Here are a few things to note in your analysis: 

  • Look at the topics, formats, channels, and frequency of publication in their content strategy.  
  • Assess the quality of their content—is it relevant and accurate?   
  • What keywords are they targeting?  
  • Look for gaps in content—these are opportunities. 

This analysis isn’t meant to be a copying exercise, but one that informs areas where you need to compete and can provide inspiration for your own original content to fill those identified gaps. 

Tip 3: Make content digestible for the user experience 

The great thing about content for digital marketing is that you’re not writing novels or hefty essays here. It’s not about word count but the quality of those words—how they help a user discover you and become a buyer. In fact, algorithms encourage content that’s easily digestible.  

When reworking and creating content, remember to use:  

  • Formatting like headings, subheads, jump links, and bullets  
  • Visuals like infographics, images, and videos  
  • Internal links to your other content where it makes sense, like a product page upon mention  
  • Make sure there’s a next step or call-to-action (CTA) such as your contact information  

Remember, everything is better in moderation. Users want format variation versus long bulleted lists or a bombardment of CTAs. A pro tip is to read your content aloud. Does it flow nicely, and would you spend time reading it? Reading aloud helps identify if your content is easily digestible and skimmable. 

A good user experience has the information they need formatted in a skimmable format.

Tip 4: Integrate target keyword variations naturally throughout your content 

On the point of a good user experience, no one wants to see a bulleted list of keywords when searching for products and services or when exploring a blog. Integrating target keywords and variations is strategic but should feel natural and not affect the content’s readability. Keep it conversational.  

Keywords are a great source of inspiration for blog content and a chance to expand your expertise and authority in your specialties. Think of those definitional answers in the landscape. A blog diving into a material, process, or service you specialize in could populate one of those features if structured in a certain way.  
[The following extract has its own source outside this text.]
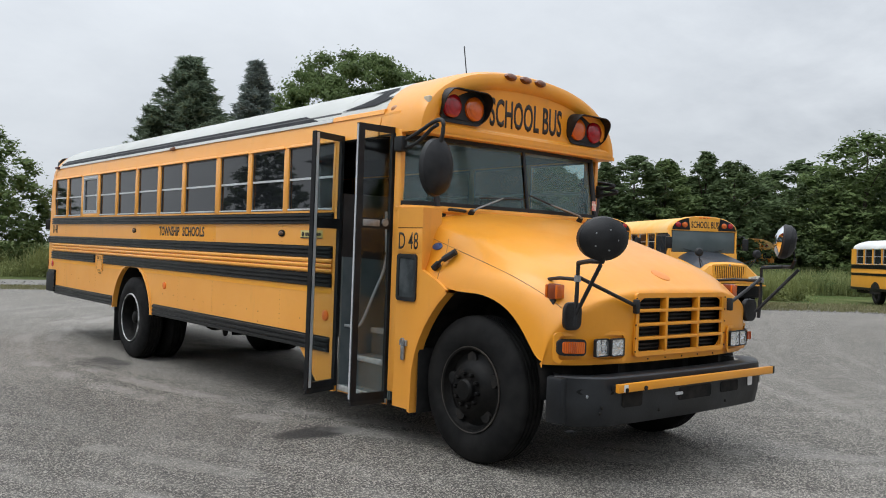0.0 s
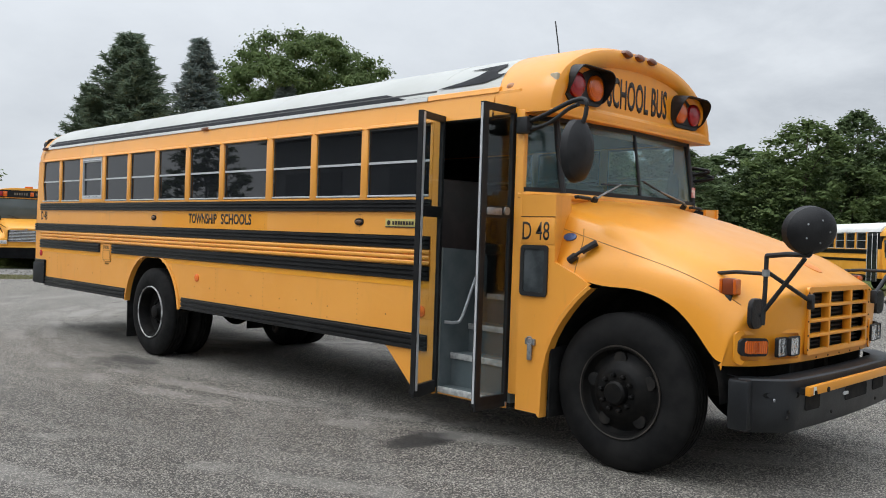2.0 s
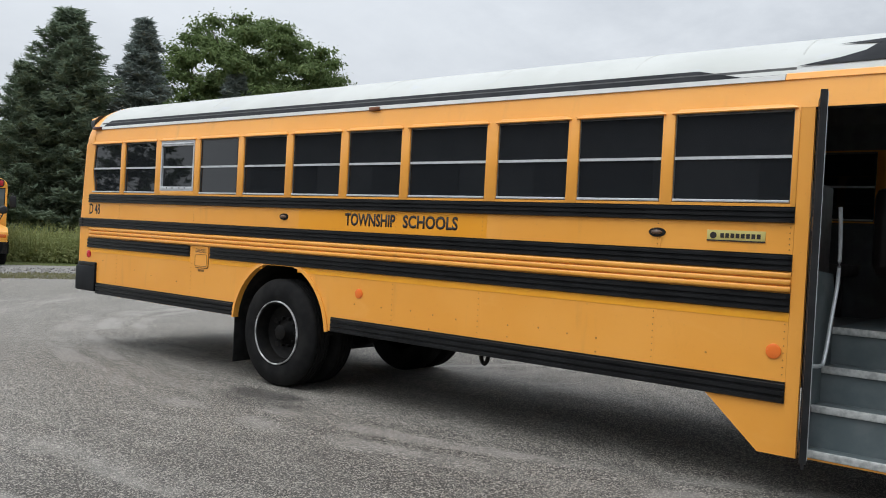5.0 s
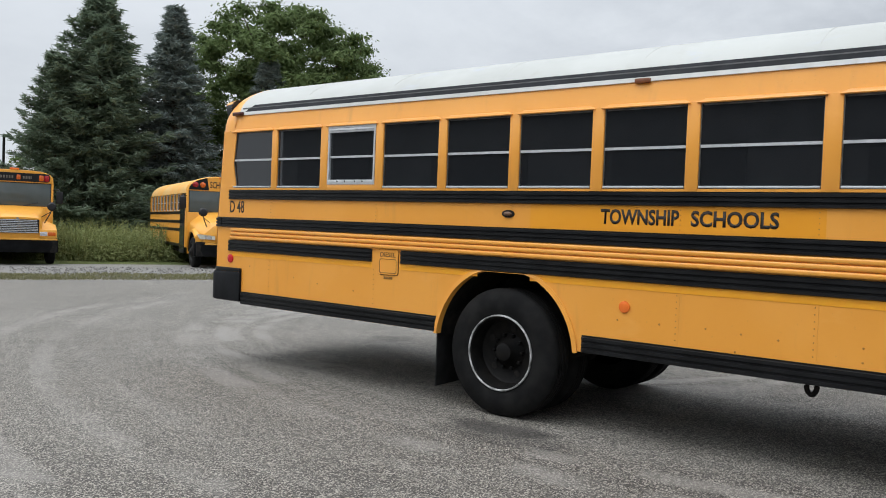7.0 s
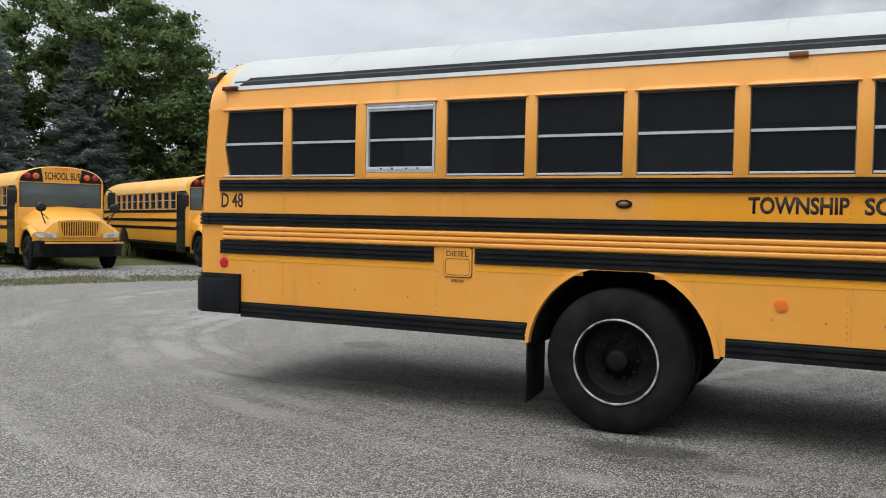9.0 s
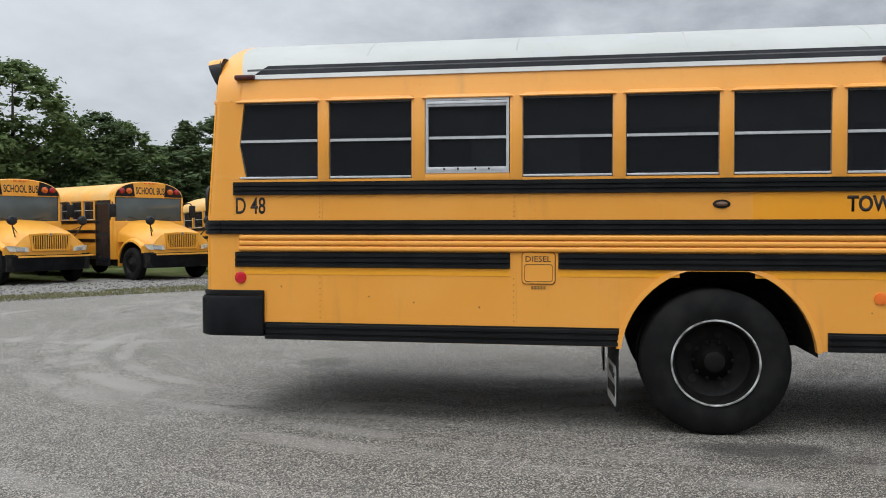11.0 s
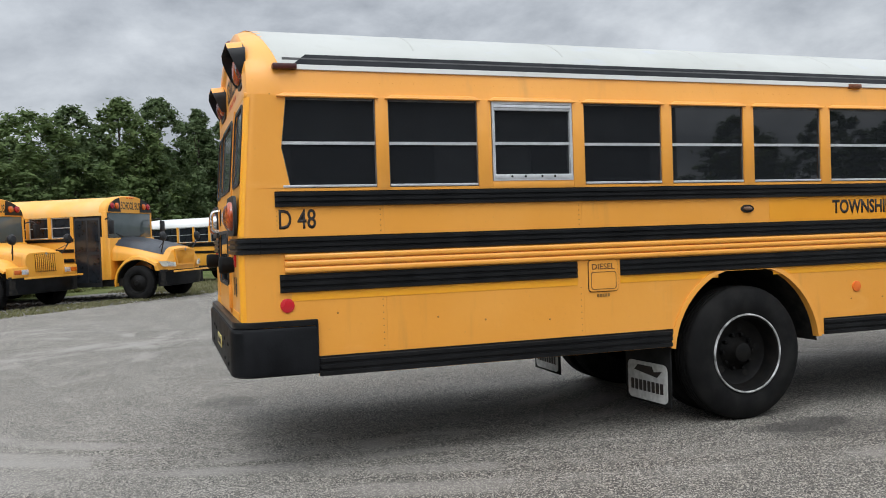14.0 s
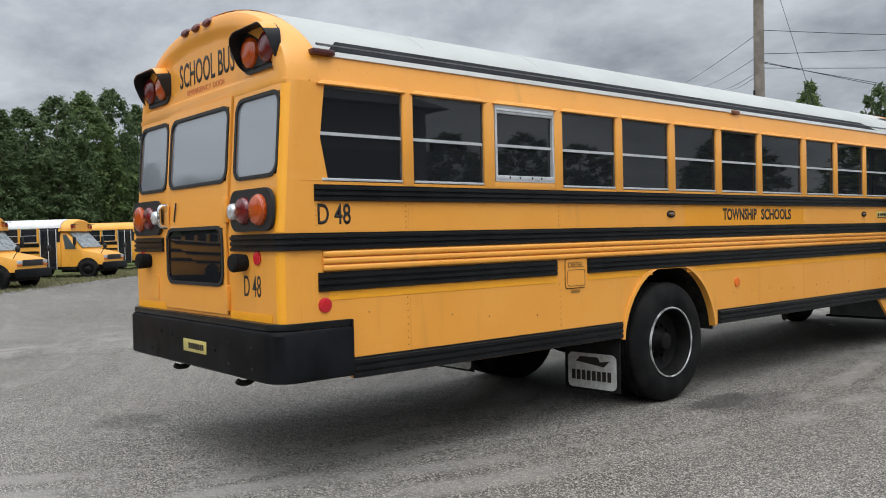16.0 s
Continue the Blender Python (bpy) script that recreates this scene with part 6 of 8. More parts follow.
b = sweep([(-0.16, 0.770), (-0.010, 0.778), (0.0, 0.768), (0.004, 0.62), (-0.002, 0.56), (-0.020, 0.468), (-0.03, 0.456), (-0.16, 0.456)], fn=front_bumper_plan)
fb = part("front_bumper", b, FRONTBUMPER, bus, "scuffed black front bumper")
for sgn in (-1, 1):
    part("bumper_end", box(*sorted((XC + sgn * 1.19, XC + sgn * 1.10)), 3.560, 3.690, 0.47, 0.772, 0.02), FRONTBUMPER, fb)
for x0, x1, z0, z1 in ((4.42, 4.62, 0.575, 0.685), (5.02, 5.42, 0.575, 0.665), (5.55, 5.80, 0.585, 0.665), (4.12, 4.34, 0.668, 0.700)):
    yb = lambda x: 3.365 + 0.055 * (abs(x - XC) / 1.185) ** 2 + (0.20 * max(0.0, abs(x - XC) / 1.185 - 0.78) ** 1.4 / 0.22 ** 1.4)
    part("bumper_slot", prism([(x, yb(x) - 0.007, z) for x, z in rounded(x0, x1, z0, z1, 0.02)], (0, 0.003, 0)), UNDER, fb)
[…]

Additionally, there are other ways to get keywords in via page titles, headings, meta descriptions, and alt text for images—algorithms count these behind-the-scenes keywords. 

Tip 5: Use AI appropriately 

AI is a helpful tool created to answer questions or create content based on user input, which the technology pulls from the Internet. Two things are critical to effective AI use: never copy and paste directly into your content, and the output is only as good as the input. 

Cutting and pasting is a cause for concern as AI isn’t perfect, cons include: 

  • It is not programmed to spot fact from fiction 
  • Can sound too authoritarian or pretentious 
  • Can generate nonsensical answers 
  • Can overuse certain phrases 
  • Search engines are now checking for AI vs human content 

Most importantly, AI cannot ask for clarification prior to generating an answer. If it doesn’t know, it will guess and provide an answer (even an incorrect one) confidently. That’s why to use it, what you type in greatly affects what it gives you.  

B-SMART is a great basis for AI queries. All that hard work done researching keywords in the past is getting pulled into the AI today, and continuing to use B-SMART means getting pulled into AI tools tomorrow. 

A B-SMART query in Chat-GPT.

Once you have the right input, think of AI-generated items as a solid foundation, not a final product. Review to ensure it sounds conversational and verify the information provided before use. 

Remember, AI relies on human knowledge, so it cannot represent your brand better than you. 

What’s Your Takeaway?  

Thinking of your users first by reviewing data, plus identifying and analyzing competitor content, creates a data-driven strategy for content expansion and creation that boosts your SEO and PPC. Once writing, make sure content is digestible for the user experience and integrate target keyword variations naturally. Finally, using AI appropriately can help you create content efficiently.